SWB: As you find yourself further into both career and motherhood, is there any one thing (or number of things) you tell yourself that helps you to stay afloat? Any particular strategy you rely on?
CH: I guess one thing I remind myself of is that everything’s temporary. Whatever phase I’m in, it will pass, and things will get easier-and then harder again, of course. For me, a lot of it, if not all of it, is about how much work I have to do. When I’m on deadline or under the gun or traveling or overscheduled, things don’t keep running smoothly at home; the house gets messy and chaotic, things pile up. I’m shorter-tempered with the kids and I have to do more at night, which means I’m more tired, which makes me more anxious . . . the whole thing. As soon as I get my work under control, I can catch up at home and things get smooth (well-relatively speaking) again.

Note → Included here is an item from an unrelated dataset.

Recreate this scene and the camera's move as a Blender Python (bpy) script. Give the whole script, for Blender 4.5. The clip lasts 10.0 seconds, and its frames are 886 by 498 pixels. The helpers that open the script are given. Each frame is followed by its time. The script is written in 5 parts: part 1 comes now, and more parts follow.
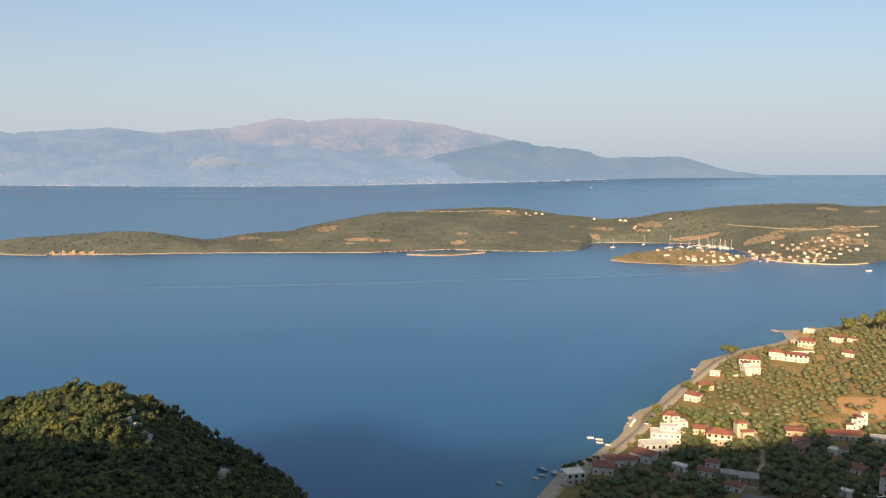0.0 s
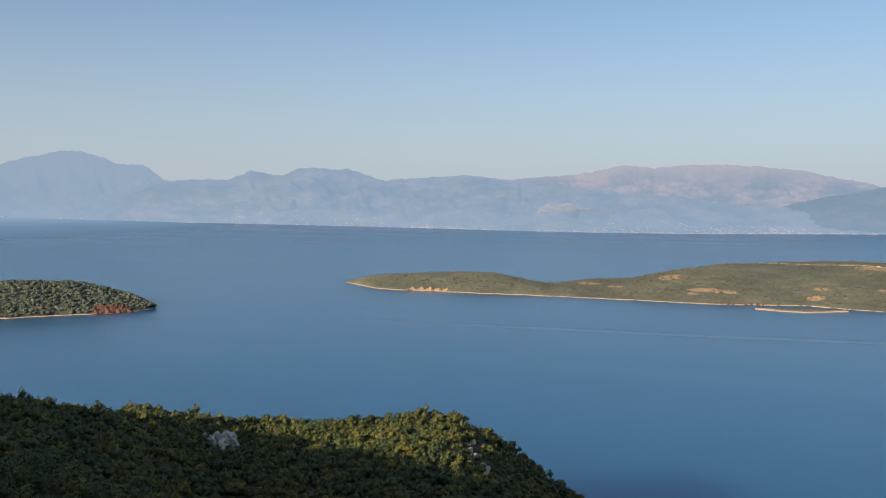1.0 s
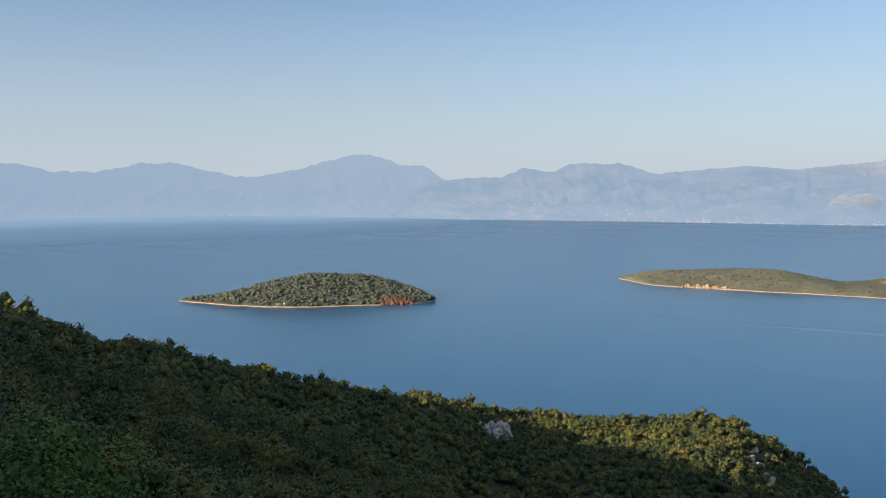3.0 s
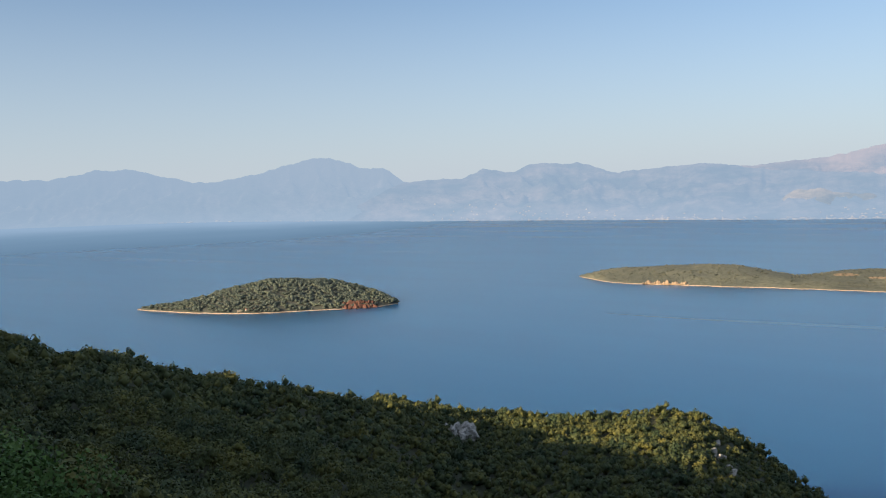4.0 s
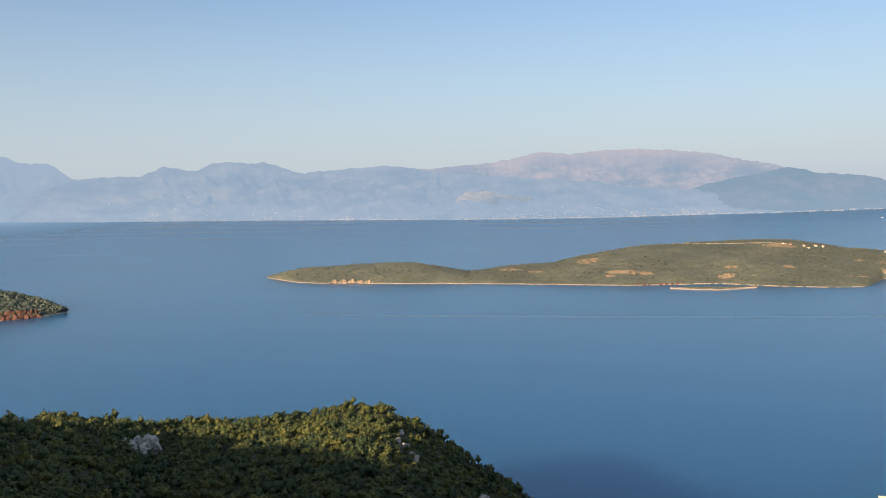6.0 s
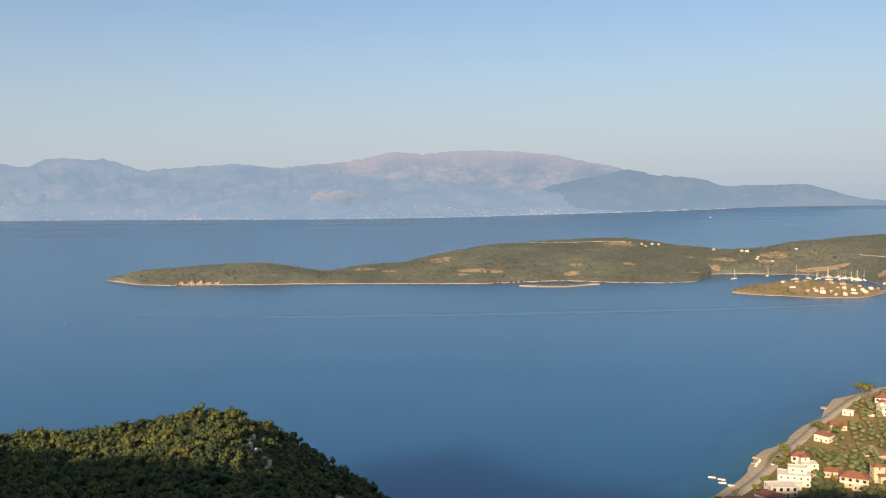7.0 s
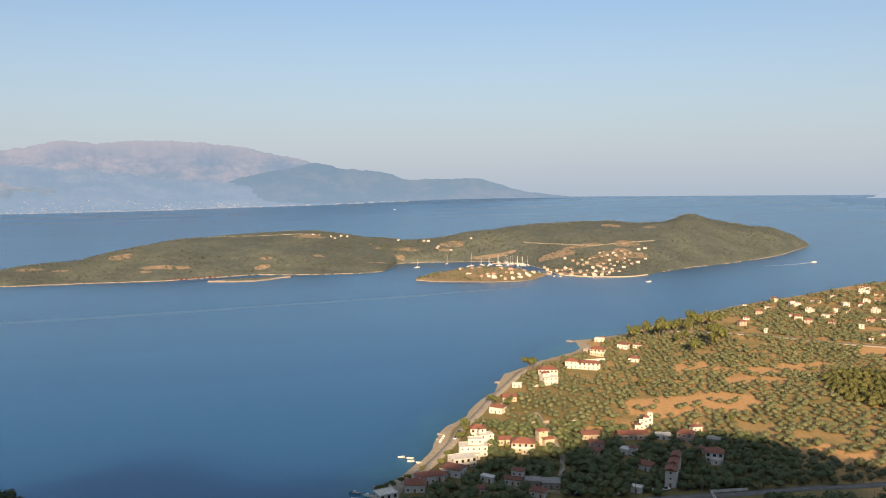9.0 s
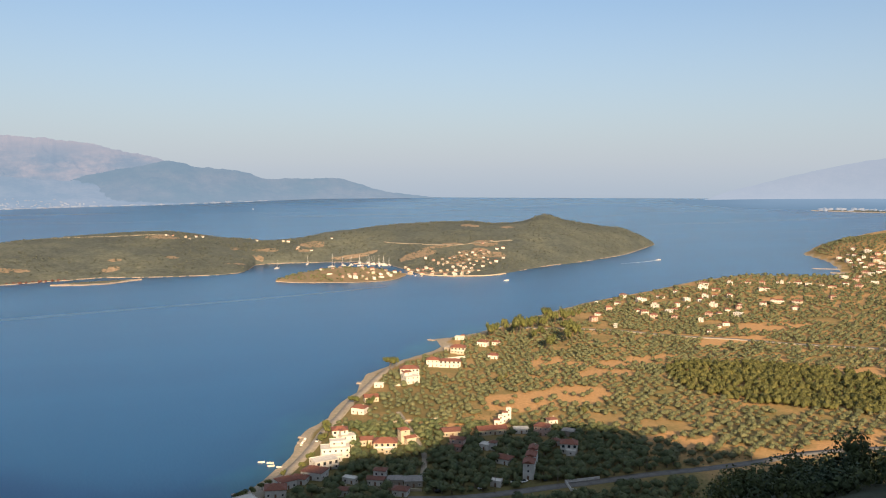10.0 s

One of these days, the house will be clean and the calls and e-mails all returned again, the kids’ camp forms and school forms and health forms and everything else all filled out. It also helps to remind myself that my kids aren’t getting younger, and their childhood is fleeting. In the grand scheme of things, I don’t have the option of quitting work (or, most of the time, the desire to). So I get both — the kids and the work — and the price I pay is often chaos, but it’s worth it to be able to have the kids and be with them. Sometimes, I dream about having my own “wife” or the Italian au pair boy who cooks, cleans, runs the school book fair, and teaches the kids Italian in their spare time . . . but in the end, I really wouldn’t trade any of it.